**DATASET SECTION**
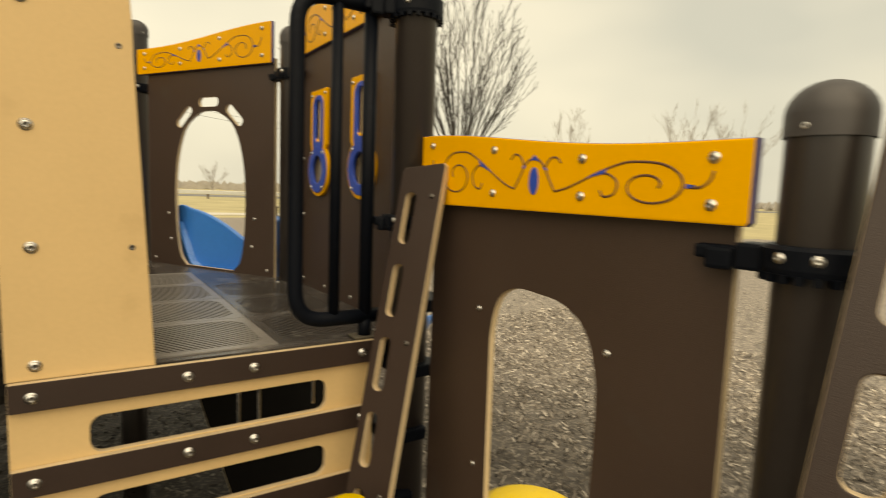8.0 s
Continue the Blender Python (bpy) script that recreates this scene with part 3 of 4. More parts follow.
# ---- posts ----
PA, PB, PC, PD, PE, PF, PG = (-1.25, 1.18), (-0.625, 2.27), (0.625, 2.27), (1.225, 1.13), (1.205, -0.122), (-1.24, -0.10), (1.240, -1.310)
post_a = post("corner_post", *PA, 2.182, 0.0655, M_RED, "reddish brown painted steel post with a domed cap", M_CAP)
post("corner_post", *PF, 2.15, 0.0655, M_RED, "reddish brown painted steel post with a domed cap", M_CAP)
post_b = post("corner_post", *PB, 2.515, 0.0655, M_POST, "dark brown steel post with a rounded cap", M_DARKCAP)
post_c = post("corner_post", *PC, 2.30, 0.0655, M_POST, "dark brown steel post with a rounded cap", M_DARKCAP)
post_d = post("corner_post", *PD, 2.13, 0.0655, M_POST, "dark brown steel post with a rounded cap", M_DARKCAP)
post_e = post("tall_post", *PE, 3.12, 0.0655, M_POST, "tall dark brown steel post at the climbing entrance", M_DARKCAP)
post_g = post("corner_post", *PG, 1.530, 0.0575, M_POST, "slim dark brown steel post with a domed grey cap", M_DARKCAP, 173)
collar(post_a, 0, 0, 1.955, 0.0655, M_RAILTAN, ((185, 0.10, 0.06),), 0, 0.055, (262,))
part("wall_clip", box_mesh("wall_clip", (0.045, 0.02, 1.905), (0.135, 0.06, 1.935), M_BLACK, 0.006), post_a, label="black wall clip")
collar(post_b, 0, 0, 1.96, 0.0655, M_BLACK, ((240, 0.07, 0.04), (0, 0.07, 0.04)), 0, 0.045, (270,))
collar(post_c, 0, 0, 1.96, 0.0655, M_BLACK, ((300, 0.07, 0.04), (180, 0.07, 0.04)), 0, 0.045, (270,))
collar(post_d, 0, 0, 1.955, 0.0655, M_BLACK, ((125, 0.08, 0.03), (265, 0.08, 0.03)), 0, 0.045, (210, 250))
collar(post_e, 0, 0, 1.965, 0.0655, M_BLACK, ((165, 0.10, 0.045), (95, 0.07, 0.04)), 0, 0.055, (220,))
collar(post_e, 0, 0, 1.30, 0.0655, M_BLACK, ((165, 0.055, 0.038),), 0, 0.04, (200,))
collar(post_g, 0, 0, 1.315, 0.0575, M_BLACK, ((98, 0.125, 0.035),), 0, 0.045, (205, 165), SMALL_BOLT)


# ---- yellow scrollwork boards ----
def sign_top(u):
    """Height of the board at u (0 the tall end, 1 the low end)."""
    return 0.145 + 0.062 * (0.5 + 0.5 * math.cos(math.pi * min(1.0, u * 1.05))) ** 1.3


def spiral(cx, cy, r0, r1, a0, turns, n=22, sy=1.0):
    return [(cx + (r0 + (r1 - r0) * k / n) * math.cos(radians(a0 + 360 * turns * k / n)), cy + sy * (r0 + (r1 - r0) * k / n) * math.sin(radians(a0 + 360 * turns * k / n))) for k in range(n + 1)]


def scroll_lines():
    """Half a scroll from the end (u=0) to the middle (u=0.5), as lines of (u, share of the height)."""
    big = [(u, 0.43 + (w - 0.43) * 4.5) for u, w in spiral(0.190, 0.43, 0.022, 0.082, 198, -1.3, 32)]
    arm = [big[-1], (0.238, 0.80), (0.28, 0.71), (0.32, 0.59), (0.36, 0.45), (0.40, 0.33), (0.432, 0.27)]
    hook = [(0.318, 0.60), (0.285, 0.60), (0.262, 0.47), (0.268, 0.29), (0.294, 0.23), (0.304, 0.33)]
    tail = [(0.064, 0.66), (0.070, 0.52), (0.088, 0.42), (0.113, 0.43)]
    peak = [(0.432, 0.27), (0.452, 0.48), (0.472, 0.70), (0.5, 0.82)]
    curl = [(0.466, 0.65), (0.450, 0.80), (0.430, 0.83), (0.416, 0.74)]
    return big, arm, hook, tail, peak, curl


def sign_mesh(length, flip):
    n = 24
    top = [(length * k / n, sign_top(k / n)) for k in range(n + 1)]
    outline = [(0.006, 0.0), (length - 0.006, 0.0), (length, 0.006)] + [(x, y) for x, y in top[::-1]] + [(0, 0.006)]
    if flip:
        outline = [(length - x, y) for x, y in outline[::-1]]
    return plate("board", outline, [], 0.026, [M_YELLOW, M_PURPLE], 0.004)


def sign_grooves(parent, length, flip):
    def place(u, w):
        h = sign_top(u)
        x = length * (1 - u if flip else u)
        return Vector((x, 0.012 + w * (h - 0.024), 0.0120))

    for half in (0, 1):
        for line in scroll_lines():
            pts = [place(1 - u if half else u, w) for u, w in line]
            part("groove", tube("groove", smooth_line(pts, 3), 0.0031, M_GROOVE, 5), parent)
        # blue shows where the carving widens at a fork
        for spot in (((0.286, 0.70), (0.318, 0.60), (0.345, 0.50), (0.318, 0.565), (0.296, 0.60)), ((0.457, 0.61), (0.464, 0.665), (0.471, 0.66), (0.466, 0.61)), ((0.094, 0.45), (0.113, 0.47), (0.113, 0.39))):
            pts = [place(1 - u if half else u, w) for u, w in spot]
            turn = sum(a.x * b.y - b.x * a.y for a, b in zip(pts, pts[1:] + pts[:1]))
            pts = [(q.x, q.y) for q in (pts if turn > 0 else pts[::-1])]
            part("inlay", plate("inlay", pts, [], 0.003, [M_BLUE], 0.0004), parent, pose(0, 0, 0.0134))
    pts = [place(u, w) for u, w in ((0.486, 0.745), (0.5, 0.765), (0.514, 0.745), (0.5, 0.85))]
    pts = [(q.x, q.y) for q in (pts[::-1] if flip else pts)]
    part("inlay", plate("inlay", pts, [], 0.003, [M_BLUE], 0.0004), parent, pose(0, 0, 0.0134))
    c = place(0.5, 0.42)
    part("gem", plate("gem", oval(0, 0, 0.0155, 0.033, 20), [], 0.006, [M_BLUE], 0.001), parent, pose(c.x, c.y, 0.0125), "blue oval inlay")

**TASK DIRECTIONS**
Copy out the data above exactly, except the pictures.

**FINAL RESULT**
8.0 s
Continue the Blender Python (bpy) script that recreates this scene with part 3 of 4. More parts follow.
# ---- posts ----
PA, PB, PC, PD, PE, PF, PG = (-1.25, 1.18), (-0.625, 2.27), (0.625, 2.27), (1.225, 1.13), (1.205, -0.122), (-1.24, -0.10), (1.240, -1.310)
post_a = post("corner_post", *PA, 2.182, 0.0655, M_RED, "reddish brown painted steel post with a domed cap", M_CAP)
post("corner_post", *PF, 2.15, 0.0655, M_RED, "reddish brown painted steel post with a domed cap", M_CAP)
post_b = post("corner_post", *PB, 2.515, 0.0655, M_POST, "dark brown steel post with a rounded cap", M_DARKCAP)
post_c = post("corner_post", *PC, 2.30, 0.0655, M_POST, "dark brown steel post with a rounded cap", M_DARKCAP)
post_d = post("corner_post", *PD, 2.13, 0.0655, M_POST, "dark brown steel post with a rounded cap", M_DARKCAP)
post_e = post("tall_post", *PE, 3.12, 0.0655, M_POST, "tall dark brown steel post at the climbing entrance", M_DARKCAP)
post_g = post("corner_post", *PG, 1.530, 0.0575, M_POST, "slim dark brown steel post with a domed grey cap", M_DARKCAP, 173)
collar(post_a, 0, 0, 1.955, 0.0655, M_RAILTAN, ((185, 0.10, 0.06),), 0, 0.055, (262,))
part("wall_clip", box_mesh("wall_clip", (0.045, 0.02, 1.905), (0.135, 0.06, 1.935), M_BLACK, 0.006), post_a, label="black wall clip")
collar(post_b, 0, 0, 1.96, 0.0655, M_BLACK, ((240, 0.07, 0.04), (0, 0.07, 0.04)), 0, 0.045, (270,))
collar(post_c, 0, 0, 1.96, 0.0655, M_BLACK, ((300, 0.07, 0.04), (180, 0.07, 0.04)), 0, 0.045, (270,))
collar(post_d, 0, 0, 1.955, 0.0655, M_BLACK, ((125, 0.08, 0.03), (265, 0.08, 0.03)), 0, 0.045, (210, 250))
collar(post_e, 0, 0, 1.965, 0.0655, M_BLACK, ((165, 0.10, 0.045), (95, 0.07, 0.04)), 0, 0.055, (220,))
collar(post_e, 0, 0, 1.30, 0.0655, M_BLACK, ((165, 0.055, 0.038),), 0, 0.04, (200,))
collar(post_g, 0, 0, 1.315, 0.0575, M_BLACK, ((98, 0.125, 0.035),), 0, 0.045, (205, 165), SMALL_BOLT)


# ---- yellow scrollwork boards ----
def sign_top(u):
    """Height of the board at u (0 the tall end, 1 the low end)."""
    return 0.145 + 0.062 * (0.5 + 0.5 * math.cos(math.pi * min(1.0, u * 1.05))) ** 1.3


def spiral(cx, cy, r0, r1, a0, turns, n=22, sy=1.0):
    return [(cx + (r0 + (r1 - r0) * k / n) * math.cos(radians(a0 + 360 * turns * k / n)), cy + sy * (r0 + (r1 - r0) * k / n) * math.sin(radians(a0 + 360 * turns * k / n))) for k in range(n + 1)]


def scroll_lines():
    """Half a scroll from the end (u=0) to the middle (u=0.5), as lines of (u, share of the height)."""
    big = [(u, 0.43 + (w - 0.43) * 4.5) for u, w in spiral(0.190, 0.43, 0.022, 0.082, 198, -1.3, 32)]
    arm = [big[-1], (0.238, 0.80), (0.28, 0.71), (0.32, 0.59), (0.36, 0.45), (0.40, 0.33), (0.432, 0.27)]
    hook = [(0.318, 0.60), (0.285, 0.60), (0.262, 0.47), (0.268, 0.29), (0.294, 0.23), (0.304, 0.33)]
    tail = [(0.064, 0.66), (0.070, 0.52), (0.088, 0.42), (0.113, 0.43)]
    peak = [(0.432, 0.27), (0.452, 0.48), (0.472, 0.70), (0.5, 0.82)]
    curl = [(0.466, 0.65), (0.450, 0.80), (0.430, 0.83), (0.416, 0.74)]
    return big, arm, hook, tail, peak, curl


def sign_mesh(length, flip):
    n = 24
    top = [(length * k / n, sign_top(k / n)) for k in range(n + 1)]
    outline = [(0.006, 0.0), (length - 0.006, 0.0), (length, 0.006)] + [(x, y) for x, y in top[::-1]] + [(0, 0.006)]
    if flip:
        outline = [(length - x, y) for x, y in outline[::-1]]
    return plate("board", outline, [], 0.026, [M_YELLOW, M_PURPLE], 0.004)


def sign_grooves(parent, length, flip):
    def place(u, w):
        h = sign_top(u)
        x = length * (1 - u if flip else u)
        return Vector((x, 0.012 + w * (h - 0.024), 0.0120))

    for half in (0, 1):
        for line in scroll_lines():
            pts = [place(1 - u if half else u, w) for u, w in line]
            part("groove", tube("groove", smooth_line(pts, 3), 0.0031, M_GROOVE, 5), parent)
        # blue shows where the carving widens at a fork
        for spot in (((0.286, 0.70), (0.318, 0.60), (0.345, 0.50), (0.318, 0.565), (0.296, 0.60)), ((0.457, 0.61), (0.464, 0.665), (0.471, 0.66), (0.466, 0.61)), ((0.094, 0.45), (0.113, 0.47), (0.113, 0.39))):
            pts = [place(1 - u if half else u, w) for u, w in spot]
            turn = sum(a.x * b.y - b.x * a.y for a, b in zip(pts, pts[1:] + pts[:1]))
            pts = [(q.x, q.y) for q in (pts if turn > 0 else pts[::-1])]
            part("inlay", plate("inlay", pts, [], 0.003, [M_BLUE], 0.0004), parent, pose(0, 0, 0.0134))
    pts = [place(u, w) for u, w in ((0.486, 0.745), (0.5, 0.765), (0.514, 0.745), (0.5, 0.85))]
    pts = [(q.x, q.y) for q in (pts[::-1] if flip else pts)]
    part("inlay", plate("inlay", pts, [], 0.003, [M_BLUE], 0.0004), parent, pose(0, 0, 0.0134))
    c = place(0.5, 0.42)
    part("gem", plate("gem", oval(0, 0, 0.0155, 0.033, 20), [], 0.006, [M_BLUE], 0.001), parent, pose(c.x, c.y, 0.0125), "blue oval inlay")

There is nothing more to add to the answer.